-- Recorded information --
## START

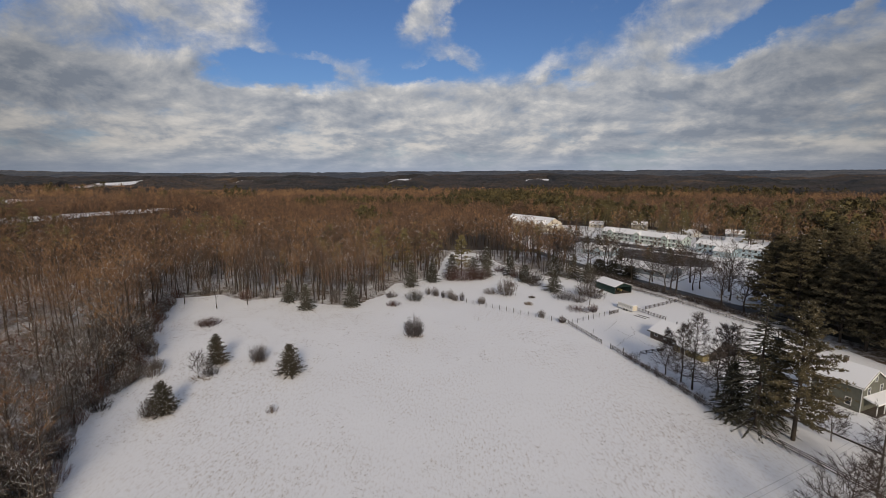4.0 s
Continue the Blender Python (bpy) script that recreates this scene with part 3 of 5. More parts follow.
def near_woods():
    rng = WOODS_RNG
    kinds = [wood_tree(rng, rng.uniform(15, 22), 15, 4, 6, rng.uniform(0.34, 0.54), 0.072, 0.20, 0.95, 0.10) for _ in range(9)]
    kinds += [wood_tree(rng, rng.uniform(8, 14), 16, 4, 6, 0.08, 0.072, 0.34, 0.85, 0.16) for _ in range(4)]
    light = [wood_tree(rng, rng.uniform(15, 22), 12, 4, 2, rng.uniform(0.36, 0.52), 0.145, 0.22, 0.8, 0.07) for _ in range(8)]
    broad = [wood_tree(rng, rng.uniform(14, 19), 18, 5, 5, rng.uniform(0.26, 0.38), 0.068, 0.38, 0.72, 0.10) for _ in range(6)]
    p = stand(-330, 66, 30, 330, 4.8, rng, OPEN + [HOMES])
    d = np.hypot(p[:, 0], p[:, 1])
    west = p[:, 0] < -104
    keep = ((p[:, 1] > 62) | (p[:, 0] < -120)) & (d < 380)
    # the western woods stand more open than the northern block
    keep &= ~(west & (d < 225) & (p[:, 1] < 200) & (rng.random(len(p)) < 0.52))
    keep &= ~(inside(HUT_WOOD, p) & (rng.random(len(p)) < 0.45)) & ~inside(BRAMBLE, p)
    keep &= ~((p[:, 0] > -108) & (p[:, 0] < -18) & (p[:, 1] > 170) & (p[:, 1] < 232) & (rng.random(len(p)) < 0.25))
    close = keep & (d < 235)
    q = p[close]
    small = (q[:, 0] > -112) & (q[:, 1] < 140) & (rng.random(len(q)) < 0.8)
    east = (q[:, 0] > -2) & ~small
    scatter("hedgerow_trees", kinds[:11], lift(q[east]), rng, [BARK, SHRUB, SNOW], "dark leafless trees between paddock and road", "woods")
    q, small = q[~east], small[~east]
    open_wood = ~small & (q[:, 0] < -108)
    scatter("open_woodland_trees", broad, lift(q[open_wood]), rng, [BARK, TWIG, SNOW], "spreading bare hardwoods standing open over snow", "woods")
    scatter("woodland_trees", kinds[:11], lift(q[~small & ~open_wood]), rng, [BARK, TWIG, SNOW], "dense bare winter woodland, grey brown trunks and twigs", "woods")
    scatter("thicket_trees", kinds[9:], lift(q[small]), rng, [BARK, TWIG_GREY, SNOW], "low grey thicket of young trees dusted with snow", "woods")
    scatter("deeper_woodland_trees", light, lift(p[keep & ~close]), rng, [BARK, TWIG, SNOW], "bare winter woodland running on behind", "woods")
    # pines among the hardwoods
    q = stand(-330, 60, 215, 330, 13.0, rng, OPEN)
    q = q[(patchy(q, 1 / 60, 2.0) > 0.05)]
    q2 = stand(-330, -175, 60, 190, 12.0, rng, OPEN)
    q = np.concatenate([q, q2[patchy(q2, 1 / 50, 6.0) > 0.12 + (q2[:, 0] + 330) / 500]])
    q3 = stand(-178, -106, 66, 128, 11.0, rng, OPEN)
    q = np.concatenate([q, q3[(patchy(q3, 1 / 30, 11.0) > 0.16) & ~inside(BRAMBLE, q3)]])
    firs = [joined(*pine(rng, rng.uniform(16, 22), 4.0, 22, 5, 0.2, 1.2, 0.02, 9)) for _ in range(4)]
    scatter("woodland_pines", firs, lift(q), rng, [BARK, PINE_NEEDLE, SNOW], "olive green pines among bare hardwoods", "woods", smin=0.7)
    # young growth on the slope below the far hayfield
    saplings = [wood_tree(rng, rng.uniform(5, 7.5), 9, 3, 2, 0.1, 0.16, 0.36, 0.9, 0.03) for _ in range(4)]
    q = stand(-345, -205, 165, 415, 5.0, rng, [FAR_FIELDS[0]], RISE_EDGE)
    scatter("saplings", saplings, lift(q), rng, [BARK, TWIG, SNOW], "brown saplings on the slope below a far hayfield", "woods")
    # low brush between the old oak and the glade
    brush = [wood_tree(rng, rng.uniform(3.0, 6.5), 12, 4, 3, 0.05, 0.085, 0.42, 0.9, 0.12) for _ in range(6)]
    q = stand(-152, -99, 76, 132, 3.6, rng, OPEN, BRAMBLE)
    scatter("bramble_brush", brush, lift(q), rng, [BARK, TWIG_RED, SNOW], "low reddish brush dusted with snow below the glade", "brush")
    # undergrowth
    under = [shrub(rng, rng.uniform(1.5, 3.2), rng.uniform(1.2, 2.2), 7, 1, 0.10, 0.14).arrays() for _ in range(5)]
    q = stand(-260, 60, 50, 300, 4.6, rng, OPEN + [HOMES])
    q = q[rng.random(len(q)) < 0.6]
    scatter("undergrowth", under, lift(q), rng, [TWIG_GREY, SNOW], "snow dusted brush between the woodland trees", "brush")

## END

-- Stated goal --
Where a line above contains the word "with", copy that line.

-- Exercise response --
Continue the Blender Python (bpy) script that recreates this scene with part 3 of 5. More parts follow.
    scatter("thicket_trees", kinds[9:], lift(q[small]), rng, [BARK, TWIG_GREY, SNOW], "low grey thicket of young trees dusted with snow", "woods")
    scatter("bramble_brush", brush, lift(q), rng, [BARK, TWIG_RED, SNOW], "low reddish brush dusted with snow below the glade", "brush")